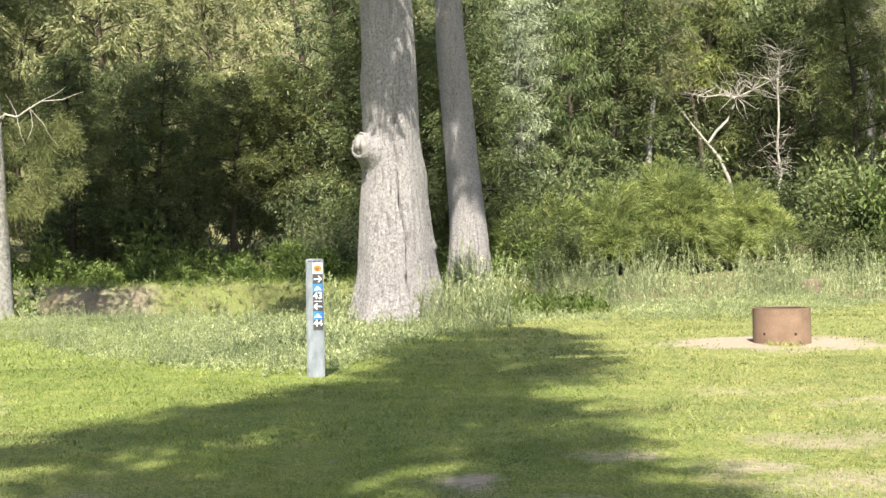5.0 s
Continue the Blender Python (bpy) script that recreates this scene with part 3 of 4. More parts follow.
def leggy_shrub(seed, height, reach, n, leaf, label):
    """Several crooked bare stems that carry their leaves only in the upper half."""
    rng = np.random.default_rng(seed)
    t = root("shrub", (0, 0, 0), label, "shrub", "understorey of the wood")
    stems, tops = [], []
    for k in range(8):
        a = rng.uniform(0, 6.28)
        line = wander(rng, (rng.normal() * 0.15, rng.normal() * 0.15, -0.1), (math.cos(a) * 0.35, math.sin(a) * 0.35, 1), height * rng.uniform(0.7, 1.0), 7, 0.22, 0.05)
        stems.append(tube(line, np.linspace(0.045, 0.012, 8), 5))
        tops.append(line[4:])
    centres = np.concatenate(tops)
    p, w = clumps(rng, centres, [np.array([0.4, 0.4, 0.3]) * reach * rng.uniform(0.5, 1.0) for _ in centres], [n // len(centres)] * len(centres), 0.1)
    part("stem_frame", mesh_of("stem_frame", *join(stems), M_BARK_SLIM), t)
    part("foliage", mesh_of("foliage", *leaf_quads(rng, p, w * 0.7 + np.array([0, 0, -0.4]) + rng.normal(size=w.shape) * 0.4, 0.2 * rng.uniform(0.6, 1.3, len(p)), 0.06), leaf), t)
    return t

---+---

### To be done
All of the material above should be reproduced exactly, except the pictures.

### Full output
5.0 s
Continue the Blender Python (bpy) script that recreates this scene with part 3 of 4. More parts follow.
def leggy_shrub(seed, height, reach, n, leaf, label):
    """Several crooked bare stems that carry their leaves only in the upper half."""
    rng = np.random.default_rng(seed)
    t = root("shrub", (0, 0, 0), label, "shrub", "understorey of the wood")
    stems, tops = [], []
    for k in range(8):
        a = rng.uniform(0, 6.28)
        line = wander(rng, (rng.normal() * 0.15, rng.normal() * 0.15, -0.1), (math.cos(a) * 0.35, math.sin(a) * 0.35, 1), height * rng.uniform(0.7, 1.0), 7, 0.22, 0.05)
        stems.append(tube(line, np.linspace(0.045, 0.012, 8), 5))
        tops.append(line[4:])
    centres = np.concatenate(tops)
    p, w = clumps(rng, centres, [np.array([0.4, 0.4, 0.3]) * reach * rng.uniform(0.5, 1.0) for _ in centres], [n // len(centres)] * len(centres), 0.1)
    part("stem_frame", mesh_of("stem_frame", *join(stems), M_BARK_SLIM), t)
    part("foliage", mesh_of("foliage", *leaf_quads(rng, p, w * 0.7 + np.array([0, 0, -0.4]) + rng.normal(size=w.shape) * 0.4, 0.2 * rng.uniform(0.6, 1.3, len(p)), 0.06), leaf), t)
    return t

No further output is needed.